··· STORED DATA

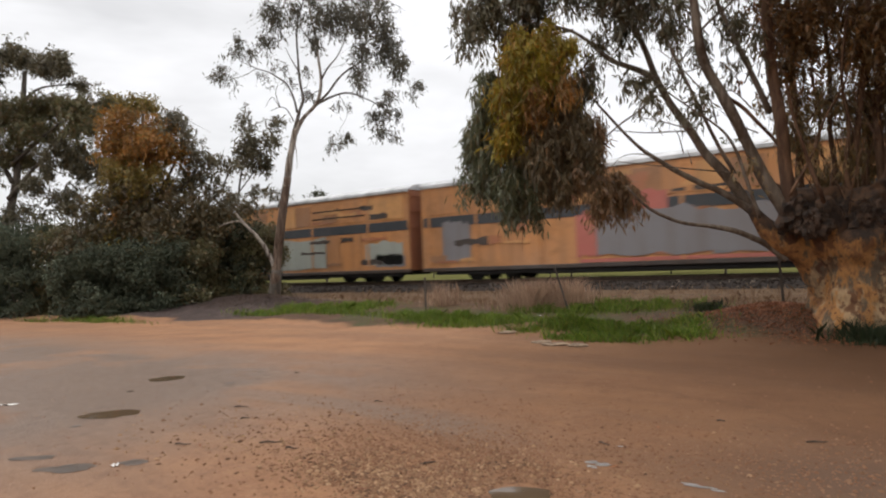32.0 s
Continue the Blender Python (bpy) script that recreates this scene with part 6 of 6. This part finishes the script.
def fence_post(x, y, height, lean, turn):
    at = pose(x, y, ground_z(x, y) - 0.05, 0, lean, turn)
    p = thing("fence_post", "thin rusty steel fence post leaning by the railway", "fence post", "old fence posts", at)
    part("picket", mesh_of("picket", *join(bev_box(-0.025, 0.025, -0.006, 0.006, 0, height), bev_box(-0.006, 0.006, 0.006, 0.03, 0, height)), POST_STEEL), p)
    part("cap", mesh_of("cap", *bev_box(-0.03, 0.03, -0.012, 0.034, height, height + 0.03), POST_STEEL), p)


fence_post(-11.04, 14.46, 1.0, 0, 20)
fence_post(-6.92, 14.8, 1.2, -17, 0)
fence_post(-2.25, 15.0, 1.25, -3, 10)


# ---------------------------------------------------------------- puddles and litter on the lot
def puddle_material():
    m, n, l, b = material("muddy_puddle_water")
    c = blend(n, l, noise_of(n, l, 3.0, 3), (0.085, 0.055, 0.032), (0.12, 0.08, 0.05))
    l.new(c, b.inputs["Base Color"])
    b.inputs["Roughness"].default_value = 0.06
    b.inputs["IOR"].default_value = 1.33
    relief(n, l, b, noise_of(n, l, 6.0, 2), 0.04, 0.01)
    return m


WATER = puddle_material()
STAIN = plain("damp_mud_stain", (0.078, 0.053, 0.037), 0.38, 0, 5.0, 0.3)
# pale grey puddle colour: the sky's reflection is painted into it
SKY_WATER = plain("sky_pale_puddle_water", (0.2, 0.19, 0.178), 0.35, 0, 9.0, 0.3)


def puddle(x, y, rx, ry, turn, seed, water=WATER, label="shallow muddy puddle in the reddish gravel", ragged=1.0):
    """A thin sheet of water with an uneven shore that lies in the gravel."""
    n, v, f = 28, [], []
    c, s = math.cos(radians(turn)), math.sin(radians(turn))
    for ring in (0.0, 0.5, 1.0):
        for i in range(n):
            a = 2 * math.pi * i / n
            k = ring * (1 + ragged * 0.28 * noise.noise(Vector((math.cos(a) * 1.3, math.sin(a) * 1.3, seed))) + ragged * 0.12 * noise.noise(Vector((math.cos(a) * 4, math.sin(a) * 4, seed + 5))))
            p, q = rx * k * math.cos(a), ry * k * math.sin(a)
            u, w = x + p * c - q * s, y + p * s + q * c
            v.append((u, w, ground_z(u, w) + 0.006 - 0.003 * ring))
    for r in range(2):
        for i in range(n):
            j = (i + 1) % n
            f.append((r * n + i, r * n + j, (r + 1) * n + j, (r + 1) * n + i))
    tagged(new("puddle", mesh_of("puddle", v, f, water, True)), label, "puddle", "puddles on the lot")


for i, (x, y, rx, ry, turn) in enumerate(((-8.83, 5.39, 0.27, 0.2, 35), (-7.22, 3.71, 0.33, 0.22, 40), (-2.14, 3.72, 0.22, 0.14, 20))):
    puddle(x, y, rx, ry, turn, i * 3.3)
for i, (x, y, rx, ry, turn) in enumerate(((-6.11, 2.48, 0.2, 0.08, 40), (-5.53, 2.47, 0.24, 0.1, 40), (-5.2, 2.85, 0.1, 0.09, 40), (-7.6, 5.53, 0.07, 0.08, 35), (-7.0, 3.25, 0.06, 0.05, 30))):
    puddle(x, y, rx, ry, turn, 20 + i * 2.7, STAIN, "damp dark mud stain in the reddish gravel", 1.8)
for i, (x, y, rx, ry, turn) in enumerate(((-2.03, 4.62, 0.055, 0.035, 10), (-1.93, 4.6, 0.05, 0.03, 30), (-1.99, 4.53, 0.05, 0.022, -10), (-1.22, 4.43, 0.1, 0.035, -5), (-1.08, 4.4, 0.05, 0.02, 5), (-1.99, 5.09, 0.035, 0.02, 20))):
    puddle(x, y, rx, ry, turn, 40 + i * 5.1, SKY_WATER, "shallow puddle with the pale sky reflection put into its colour", 2.2)


def scrap(x, y, length, width, turn, seed):
    """A crumpled strip of plastic litter."""
    v, f = [], []
    for i in range(7):
        s = i / 6 - 0.5
        for q in (-1, 1):
            v.append((s * length, q * width + 0.2 * length * s * s, 0.012 + 0.01 * math.sin(i * 2.2 + q + seed)))
    for i in range(6):
        f.append((2 * i, 2 * i + 2, 2 * i + 3, 2 * i + 1))
    ob = new("litter_scrap", mesh_of("litter_scrap", v, f, MARK_WHITE, True))
    ob.matrix_basis = pose(x, y, ground_z(x, y), 0, 0, turn)
    tagged(ob, "white plastic scrap of litter lying on the gravel", "litter", "litter on the lot")


def stick(x, y, length, turn, seed):
    """A short dead twig lying on the gravel."""
    z = ground_z(x, y) + 0.008
    pts = [(-length / 2, 0, 0), (-length * 0.15, 0.01 * math.sin(seed), 0.006), (length * 0.2, -0.012, 0.004), (length / 2, 0.01, 0)]
    ob = new("twig", mesh_of("twig", *tube(pts, [0.006, 0.008, 0.006, 0.003], 6), TWIG, True))
    ob.matrix_basis = pose(x, y, z, 0, 0, turn)
    tagged(ob, "short dark dead twig lying on the gravel", "twig", "twigs on the lot")


TWIG = plain("dead_twig_bark", (0.06, 0.04, 0.028), 0.9, 0, 20.0, 0.4)
for i, (x, y, length, turn) in enumerate(((-2.13, 5.1, 0.12, -25), (-6.15, 4.62, 0.16, 30), (-4.6, 3.75, 0.2, 35), (-4.3, 3.72, 0.12, 10), (-3.05, 3.95, 0.14, 60), (-1.5, 6.28, 0.07, 10), (-5.3, 3.35, 0.14, 20), (-5.6, 4.25, 0.09, 50), (-7.35, 6.5, 0.1, 0), (-4.95, 5.55, 0.1, 20), (-0.7, 5.9, 0.16, 25), (-8.4, 4.6, 0.1, 70))):
    stick(x, y, length, turn, i)


scrap(-9.1, 3.36, 0.42, 0.012, 35, 1)
scrap(-5.23, 2.72, 0.06, 0.025, 60, 2)
scrap(-7.35, 14.05, 0.08, 0.03, 20, 3)


def lot_debris():
    rng = np.random.default_rng(77)
    n = 190
    c = np.stack([rng.uniform(-14, 6, n), rng.uniform(2.5, 11, n), np.zeros(n)], axis=1)
    c[:, 2] = [ground_z(x, y) + 0.006 for x, y, _ in c]
    d = rng.normal(size=c.shape)
    d[:, 2] *= 0.08
    d /= np.linalg.norm(d, axis=1)[:, None]
    s = np.cross(d, np.array([0, 0, 1.0]))
    ln, wd = 0.02 + 0.035 * rng.random((n, 1)), 0.006 + 0.006 * rng.random((n, 1))
    v = np.stack([c - d * ln, c + s * wd, c + d * ln, c - s * wd], axis=1).reshape(-1, 3)
    tagged(new("fallen_leaves", quads_mesh("fallen_leaves", v, LITTER)), "scattered dark fallen leaves on the gravel", "leaf litter", kind="stuff")


lot_debris()


def edging_rock(x, y, length, turn, seed):
    """A flat pale rock half sunk at the edge of the grass."""
    bm = bmesh.new()
    bmesh.ops.create_icosphere(bm, subdivisions=3, radius=0.5)
    for q in bm.verts:
        w = q.co + Vector((seed, 0, 0))
        q.co *= 1 + 0.35 * noise.noise(w * 2) + 0.18 * noise.noise(w * 5)
        q.co = Vector((q.co.x * length, q.co.y * 0.3, q.co.z * 0.06))
    ob = new("rock", mesh_of("rock", [tuple(q.co) for q in bm.verts], [tuple(q.index for q in p.verts) for p in bm.faces], PALE_ROCK, True))
    bm.free()
    ob.matrix_basis = pose(x, y, ground_z(x, y) + 0.012, 0, 0, turn)
    tagged(ob, "flat pale rock half sunk at the edge of the grass", "rock", "rocks along the verge")


PALE_ROCK = plain("pale_buff_rock", (0.23, 0.16, 0.105), 0.9, 0, 7.0, 0.4)
edging_rock(-6.95, 11.86, 0.41, 33, 1)
edging_rock(-5.73, 10.98, 0.38, 39, 7)
edging_rock(-5.30, 10.74, 0.52, 29, 10)
edging_rock(-4.91, 10.77, 0.34, 43, 13)
edging_rock(-11.18, 13.51, 0.38, 35, 16)


# ---------------------------------------------------------------- movement
def motions():
    times = [i * 1.0 for i in range(33)]
    for ob, along, z in TRAIN:
        walk(ob, [(t, pose(along + travelled(t), TRACK_Y, z)) for t in times])


motions()
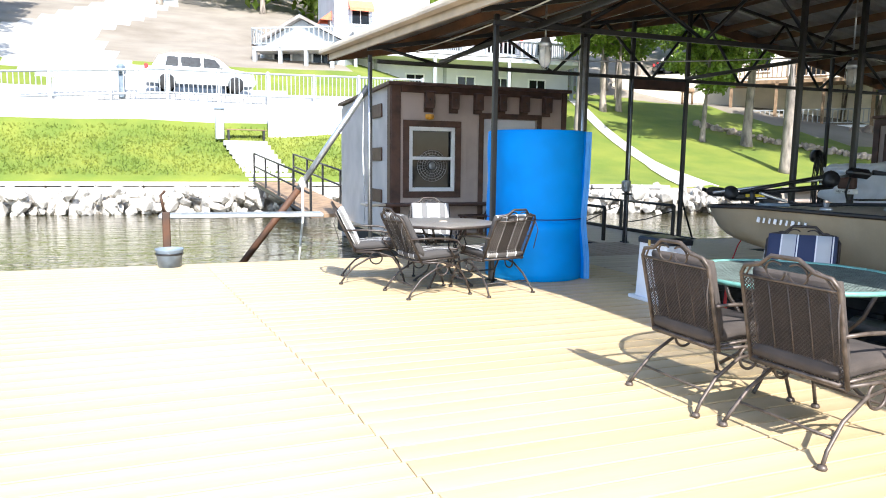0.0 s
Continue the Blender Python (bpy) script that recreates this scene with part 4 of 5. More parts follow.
# ---- small dock things ----
def build_dock_things():
    s = thing("first_aid_box", (8.34, 7.03, 1.16), "brown and white first aid kit box strapped to a roof post", "first aid box")
    part("case", Sh().box((-0.07, 0.0, 0.03), (0.09, 0.26, 0.16), ch=0.02), "trim", s)
    part("tray", Sh().box((-0.08, 0.0, -0.085), (0.11, 0.29, 0.07), ch=0.012), "white", s, "white lettered lower edge")
    part("strap", Sh().box((0, 0, 0.13), (0.12, 0.13, 0.04), ch=0.01), "rubber", s)
    cu = bpy.data.curves.new("lettering", "FONT")
    cu.body, cu.size, cu.align_x, cu.extrude = "FIRST AID KIT", 0.034, "CENTER", 0.001
    tx = new("lettering", cu)
    tx.data.materials.append(M["rubber"])
    tx.parent = s
    tx.matrix_basis = pose(-0.138, 0, -0.098, 90, 0, -90)
    # outlet box on the gangway post
    o = thing("outlet_box", (7.16, 10.53, 1.02), "grey weatherproof outlet box on a roof post", "outlet box")
    part("case", Sh().box((0, 0, 0), (0.10, 0.13, 0.2), ch=0.012), "galv", o)
    part("cover", Sh().box((-0.06, 0, 0.01), (0.03, 0.11, 0.15), ch=0.008), "galv", o)
    part("cord_hook", Sh().box((0, -0.02, -0.14), (0.12, 0.16, 0.03), ch=0.006), "post", o)
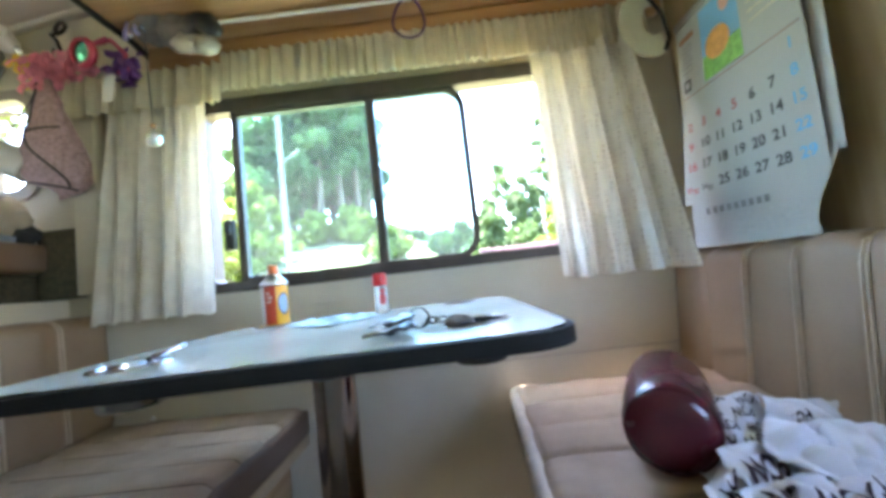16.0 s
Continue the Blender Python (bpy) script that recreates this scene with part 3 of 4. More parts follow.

······

**DO THIS**
Output an exact copy of the lines from the one with "5. More parts follow." through the closing line of the records, inclusive, without any images.

**RESPONSE TO THE TASK**
Continue the Blender Python (bpy) script that recreates this scene with part 4 of 5. More parts follow.
# ---- small dock things ----
def build_dock_things():
    s = thing("first_aid_box", (8.34, 7.03, 1.16), "brown and white first aid kit box strapped to a roof post", "first aid box")
    part("case", Sh().box((-0.07, 0.0, 0.03), (0.09, 0.26, 0.16), ch=0.02), "trim", s)
    part("tray", Sh().box((-0.08, 0.0, -0.085), (0.11, 0.29, 0.07), ch=0.012), "white", s, "white lettered lower edge")
    part("strap", Sh().box((0, 0, 0.13), (0.12, 0.13, 0.04), ch=0.01), "rubber", s)
    cu = bpy.data.curves.new("lettering", "FONT")
    cu.body, cu.size, cu.align_x, cu.extrude = "FIRST AID KIT", 0.034, "CENTER", 0.001
    tx = new("lettering", cu)
    tx.data.materials.append(M["rubber"])
    tx.parent = s
    tx.matrix_basis = pose(-0.138, 0, -0.098, 90, 0, -90)
    # outlet box on the gangway post
    o = thing("outlet_box", (7.16, 10.53, 1.02), "grey weatherproof outlet box on a roof post", "outlet box")
    part("case", Sh().box((0, 0, 0), (0.10, 0.13, 0.2), ch=0.012), "galv", o)
    part("cover", Sh().box((-0.06, 0, 0.01), (0.03, 0.11, 0.15), ch=0.008), "galv", o)
    part("cord_hook", Sh().box((0, -0.02, -0.14), (0.12, 0.16, 0.03), ch=0.006), "post", o)
16.0 s
Continue the Blender Python (bpy) script that recreates this scene with part 3 of 4. More parts follow.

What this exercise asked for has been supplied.